◆ SET EXERCISE
Begin at the top of the entries below and write out every line through the one containing "import numpy as np", excluding pictures.

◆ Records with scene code

####################

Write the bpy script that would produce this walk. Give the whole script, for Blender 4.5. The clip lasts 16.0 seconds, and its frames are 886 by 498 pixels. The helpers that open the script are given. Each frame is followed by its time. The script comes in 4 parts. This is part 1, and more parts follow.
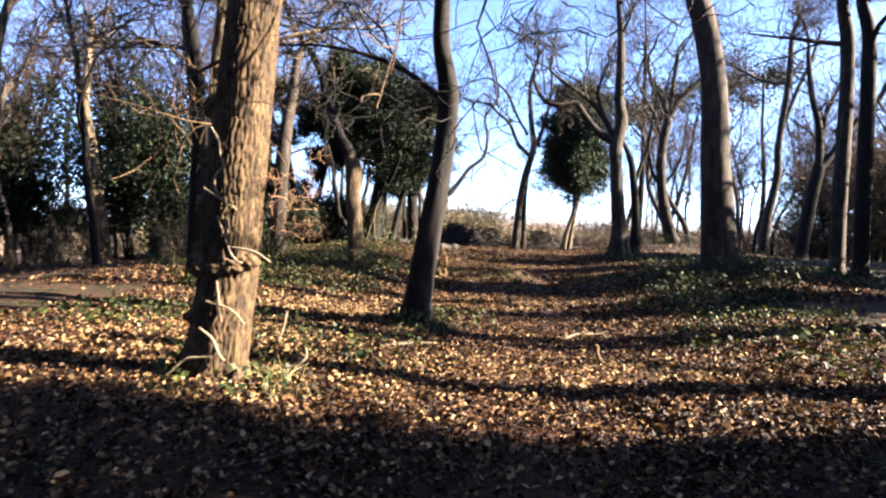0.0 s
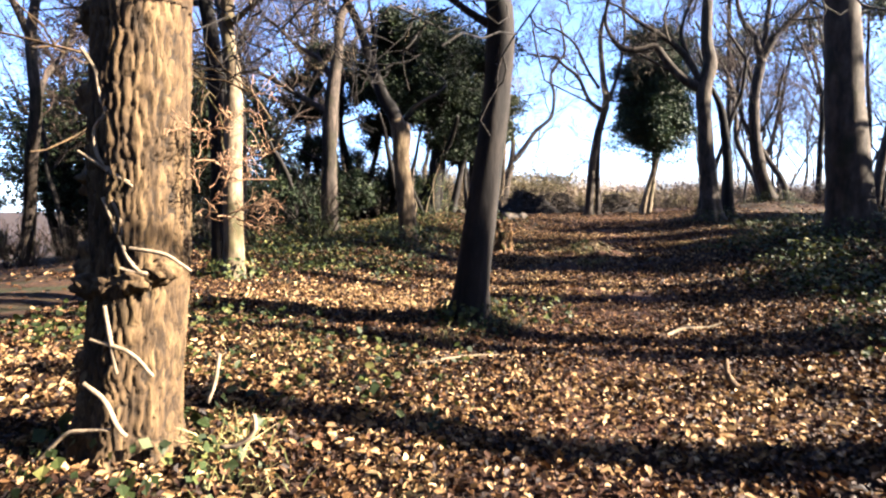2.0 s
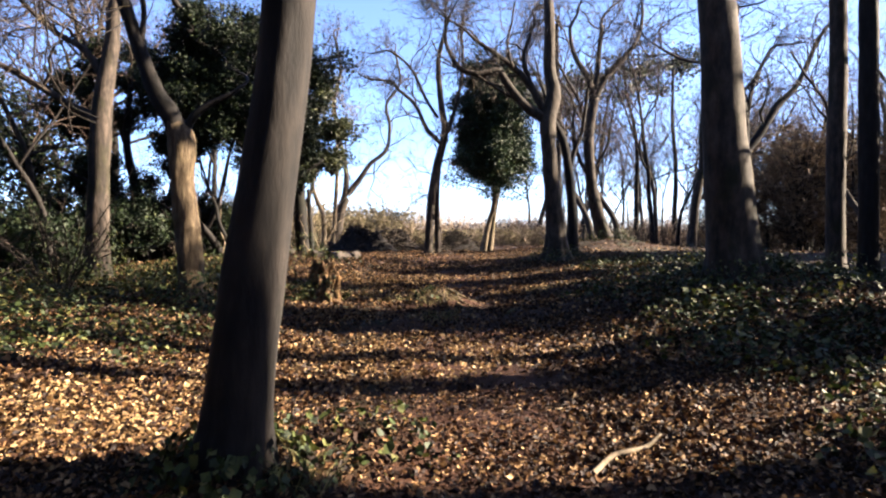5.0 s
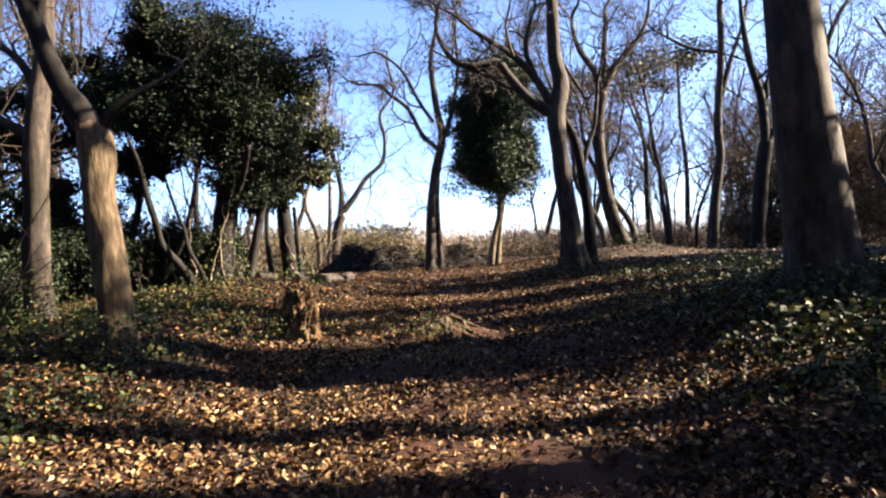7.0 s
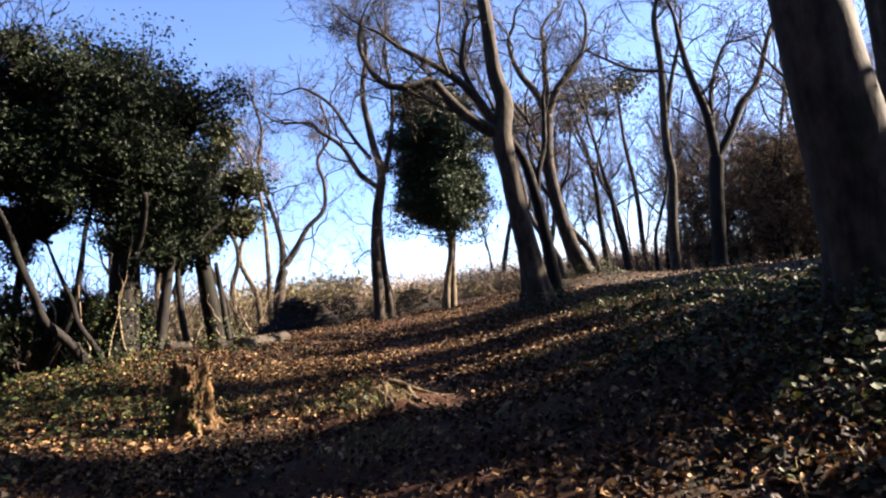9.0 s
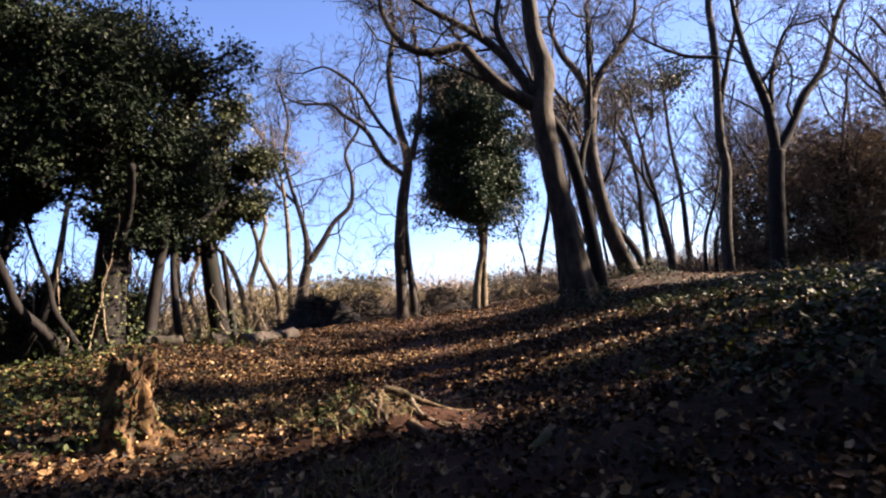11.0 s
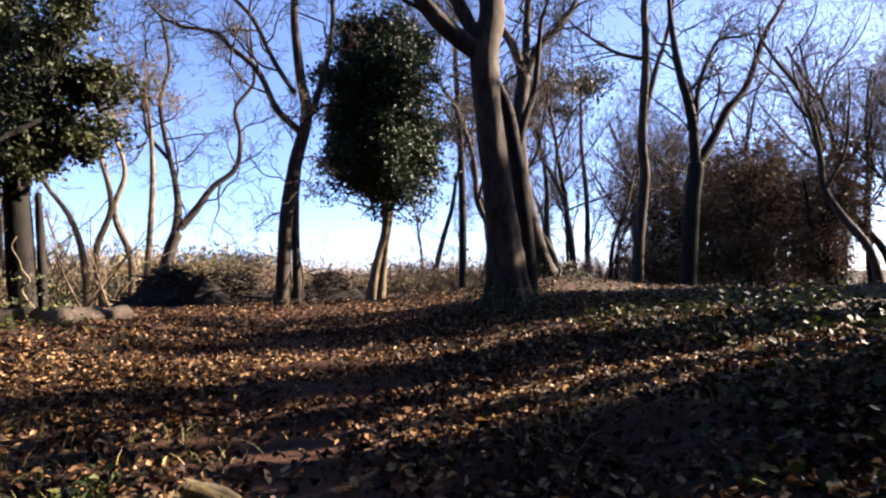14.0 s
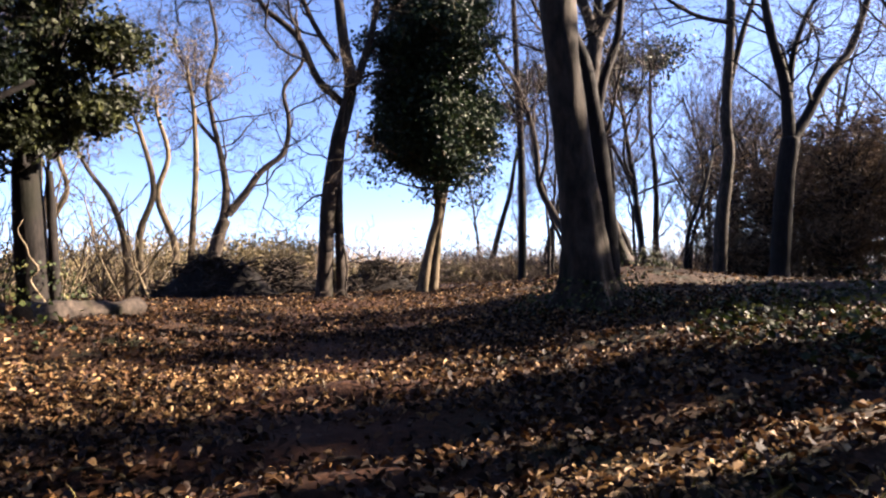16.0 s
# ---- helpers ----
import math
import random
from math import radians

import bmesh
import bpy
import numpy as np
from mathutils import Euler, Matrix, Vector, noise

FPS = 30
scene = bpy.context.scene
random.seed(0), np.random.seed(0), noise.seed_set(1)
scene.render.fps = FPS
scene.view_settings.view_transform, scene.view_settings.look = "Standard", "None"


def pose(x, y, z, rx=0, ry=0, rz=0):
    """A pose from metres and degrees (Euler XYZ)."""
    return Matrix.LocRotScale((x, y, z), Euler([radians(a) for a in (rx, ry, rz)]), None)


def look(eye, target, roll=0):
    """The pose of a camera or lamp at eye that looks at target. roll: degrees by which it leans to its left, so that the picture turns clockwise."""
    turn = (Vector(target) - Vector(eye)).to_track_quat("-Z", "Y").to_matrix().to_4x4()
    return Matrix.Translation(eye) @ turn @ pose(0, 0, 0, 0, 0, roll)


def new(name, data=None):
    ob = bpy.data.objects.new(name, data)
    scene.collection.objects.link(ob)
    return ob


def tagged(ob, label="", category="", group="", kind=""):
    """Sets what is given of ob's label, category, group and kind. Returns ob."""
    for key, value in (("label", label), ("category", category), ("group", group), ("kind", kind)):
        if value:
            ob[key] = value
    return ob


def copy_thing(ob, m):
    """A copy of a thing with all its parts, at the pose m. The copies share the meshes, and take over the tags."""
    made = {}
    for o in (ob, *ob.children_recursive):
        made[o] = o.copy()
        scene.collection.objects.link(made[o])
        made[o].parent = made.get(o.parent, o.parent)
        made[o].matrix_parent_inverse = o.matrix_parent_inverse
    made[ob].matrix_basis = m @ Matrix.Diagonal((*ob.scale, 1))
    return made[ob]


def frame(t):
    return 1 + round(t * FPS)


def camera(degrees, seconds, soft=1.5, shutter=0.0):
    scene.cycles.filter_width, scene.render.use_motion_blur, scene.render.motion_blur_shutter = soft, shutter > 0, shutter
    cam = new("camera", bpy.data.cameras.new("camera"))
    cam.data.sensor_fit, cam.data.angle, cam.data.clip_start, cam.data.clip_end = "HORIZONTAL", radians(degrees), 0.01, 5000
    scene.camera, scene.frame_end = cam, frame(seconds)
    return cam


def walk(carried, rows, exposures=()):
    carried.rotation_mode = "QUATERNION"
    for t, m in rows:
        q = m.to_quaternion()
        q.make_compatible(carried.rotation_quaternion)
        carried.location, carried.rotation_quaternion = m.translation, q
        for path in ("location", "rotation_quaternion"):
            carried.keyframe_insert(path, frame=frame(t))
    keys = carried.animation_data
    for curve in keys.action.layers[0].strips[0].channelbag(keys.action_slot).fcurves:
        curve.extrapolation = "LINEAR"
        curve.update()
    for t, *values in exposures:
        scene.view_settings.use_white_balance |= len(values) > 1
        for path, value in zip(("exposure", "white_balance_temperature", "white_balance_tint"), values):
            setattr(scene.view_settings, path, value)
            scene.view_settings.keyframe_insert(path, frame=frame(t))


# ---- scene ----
cam = camera(71.6, 16.0, soft=2.2, shutter=0.2)
PATH = [
    (0, (0.002, 0.086, 1.448), (0.002, 2.085, 1.39), 1.5),
    (0.5, (0.092, 0.623, 1.454), (0.162, 2.621, 1.396), -2.7),
    (1, (0.069, 1.168, 1.425), (0.073, 3.16, 1.254), 1.2),
    (1.5, (0.133, 1.677, 1.426), (0.209, 3.668, 1.245), 2.1),
    (2, (0.143, 2.199, 1.478), (-0.083, 4.18, 1.319), -1.1),
    (2.5, (0.015, 2.732, 1.5), (-0.149, 4.724, 1.445), 5.9),
    (3, (-0.003, 3.293, 1.479), (-0.118, 5.288, 1.416), -0.7),
    (3.5, (-0.045, 3.865, 1.442), (-0.031, 5.864, 1.379), 1.3),
    (4, (0.049, 4.457, 1.438), (0.376, 6.429, 1.39), 1.3),
    (4.5, (0.198, 5.066, 1.471), (0.521, 7.039, 1.419), 0.3),
    (7, (0.809, 8.131, 1.463), (1.096, 10.111, 1.461), -3.7),
    (7.5, (0.96, 8.703, 1.439), (1.289, 10.675, 1.452), -0.4),
    (8, (1.154, 9.308, 1.376), (1.346, 11.296, 1.467), -2.5),
    (8.5, (1.233, 9.884, 1.387), (1.593, 11.845, 1.539), -1.4),
    (9, (1.497, 10.439, 1.366), (1.937, 12.386, 1.497), -8.7),
    (11.5, (2.064, 13.073, 1.054), (2.304, 15.049, 1.244), -5.9),
    (12, (2.057, 13.683, 1.056), (2.096, 15.669, 1.289), -3.8),
    (12.5, (2.121, 14.245, 1.056), (2.391, 16.221, 1.206), -2.5),
    (13, (2.289, 14.749, 1.115), (2.666, 16.702, 1.328), -7.1),
    (13.5, (2.418, 15.362, 1.069), (3.169, 17.212, 1.18), -2.1),
    (14, (2.52, 15.849, 1.063), (3.186, 17.731, 1.171), -2.3),
    (14.5, (2.691, 16.321, 1.1), (3.25, 18.234, 1.277), -5.3),
    (15, (2.767, 16.872, 1.126), (3.389, 18.767, 1.275), 1.0),
    (15.5, (3.027, 17.354, 1.14), (3.57, 19.276, 1.261), -6.3),
    (16, (3.127, 17.884, 1.109), (3.618, 19.822, 1.186), -2.0),
]
walk(cam, [(t, look(eye, target, roll)) for t, eye, target, roll in PATH], [(0.0, 3.8, 6000, 19), (3.5, 3.9, 5850, 18), (4.5, 3.52, 6150, 19), (7.0, 3.47, 6250, 19), (9.0, 3.25, 6150, 21), (12.2, 2.97, 6300, 26), (14.0, 3.13, 6250, 25), (16.0, 3.13, 6300, 25)])

# ---- light: a low winter sun from the side, clear sky ----
SUN_EL, SUN_AZ = 27.0, 95.0
world = bpy.data.worlds.new("sky")
scene.world = world
world.use_nodes = True
wn = world.node_tree
sky = wn.nodes.new("ShaderNodeTexSky")
sky.sky_type, sky.sun_disc = "NISHITA", False
sky.sun_elevation, sky.sun_rotation = radians(SUN_EL), radians(SUN_AZ)
sky.air_density, sky.dust_density, sky.ozone_density = 0.55, 0.5, 3.0
bg = wn.nodes["Background"]
wn.links.new(sky.outputs[0], bg.inputs[0])
bg.inputs[1].default_value = 0.05
sun = new("sun", bpy.data.lights.new("sun", "SUN"))
sun.data.energy, sun.data.angle, sun.data.color = 5.0, radians(0.55), (1.0, 0.85, 0.6)
sun_way = Vector((math.sin(radians(SUN_AZ)) * math.cos(radians(SUN_EL)), math.cos(radians(SUN_AZ)) * math.cos(radians(SUN_EL)), math.sin(radians(SUN_EL))))
sun.matrix_world = look(sun_way * 60, (0, 0, 0))


# ---- materials ----
def material(name, build):
    m = bpy.data.materials.new(name)
    m.use_nodes = True
    nt = m.node_tree
    b = nt.nodes["Principled BSDF"]
    build(nt, b)
    return m


def node(nt, kind, **values):
    n = nt.nodes.new(kind)
    for k, v in values.items():
        n.inputs[k.replace("_", " ")].default_value = v
    return n


def ramp(nt, source, stops):
    n = nt.nodes.new("ShaderNodeValToRGB")
    e = n.color_ramp.elements
    while len(e) < len(stops):
        e.new(0.5)
    for i, (p, c) in enumerate(stops):
        e[i].position, e[i].color = p, (*c, 1)
    nt.links.new(source, n.inputs[0])
    return n.outputs[0]


def mixed(nt, fac, a, b, way="MIX"):
    n = nt.nodes.new("ShaderNodeMix")
    n.data_type, n.blend_type = "RGBA", way
    for s, v in ((n.inputs[0], fac), (n.inputs[6], a), (n.inputs[7], b)):
        if isinstance(v, (int, float)):
            s.default_value = v
        elif isinstance(v, tuple):
            s.default_value = (*v, 1)
        else:
            nt.links.new(v, s)
    return n.outputs[2]


def coords(nt, scale):
    tc = nt.nodes.new("ShaderNodeTexCoord")
    mp = nt.nodes.new("ShaderNodeMapping")
    mp.inputs["Scale"].default_value = scale
    nt.links.new(tc.outputs["Object"], mp.inputs[0])
    return mp.outputs[0]


def noise_of(nt, co, scale, detail=4.0, rough=0.6):
    n = node(nt, "ShaderNodeTexNoise", Scale=scale, Detail=detail, Roughness=rough)
    nt.links.new(co, n.inputs["Vector"])
    return n.outputs["Fac"]


def bumped(nt, b, height, strength, distance):
    n = node(nt, "ShaderNodeBump", Strength=strength, Distance=distance)
    nt.links.new(height, n.inputs["Height"])
    nt.links.new(n.outputs[0], b.inputs["Normal"])


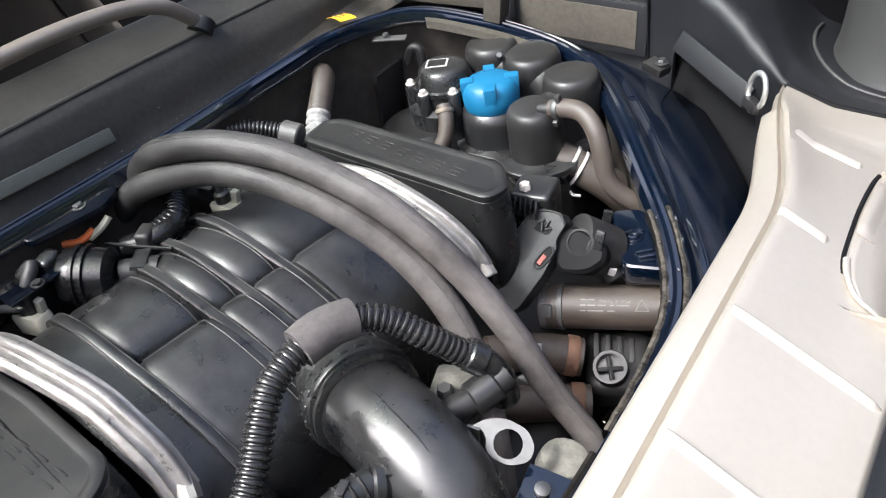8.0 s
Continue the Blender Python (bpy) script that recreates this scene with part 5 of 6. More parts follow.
# ---- hoses ----
def hose(name, pts, r, mat, label, category="hose", group="", corr=0.0, depth=0.20):
    bm = corrugated(pts, r, corr, 20, depth) if corr else tube(pts, r, 22, 0.007, wobble=0.03)
    t = thing(name, tuple(pts[-1]), label, category, group)
    part("hose", bm, mat, t, angle=60 if not corr else 35)
    if corr:
        c = spline(pts, 60)
        for i, j in ((0, 2), (60, 58)):
            part("cuff", rod(c[i], c[j], r * 1.03, 20), gloss_black, t, "smooth black end cuff")
    else:
        c = spline(pts, 80)
        part("mould_seam", tube([p + (fr[1] * 0.55 + fr[2] * 0.84) * (r * 0.99) for p, fr in zip(c, frames(c))], 0.0007, 5, 0.01), mat, t)
    return t


U = [(-0.800, 0.928, 0.885), (-0.757, 0.927, 0.925), (-0.722, 0.928, 0.962), (-0.675, 0.932, 0.990), (-0.606, 0.948, 1.002), (-0.545, 0.968, 0.992), (-0.499, 0.981, 0.972), (-0.445, 0.989, 0.946), (-0.404, 0.998, 0.908), (-0.371, 1.008, 0.858), (-0.335, 1.010, 0.806), (-0.303, 1.011, 0.746), (-0.263, 1.013, 0.688), (-0.235, 1.014, 0.64)]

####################

◆ EXERCISE SOLUTION
Write the bpy script that would produce this walk. Give the whole script, for Blender 4.5. The clip lasts 16.0 seconds, and its frames are 886 by 498 pixels. The helpers that open the script are given. Each frame is followed by its time. The script comes in 4 parts. This is part 1, and more parts follow.
0.0 s
2.0 s
5.0 s
7.0 s
9.0 s
11.0 s
14.0 s
16.0 s
# ---- helpers ----
import math
import random
from math import radians

import bmesh
import bpy
import numpy as np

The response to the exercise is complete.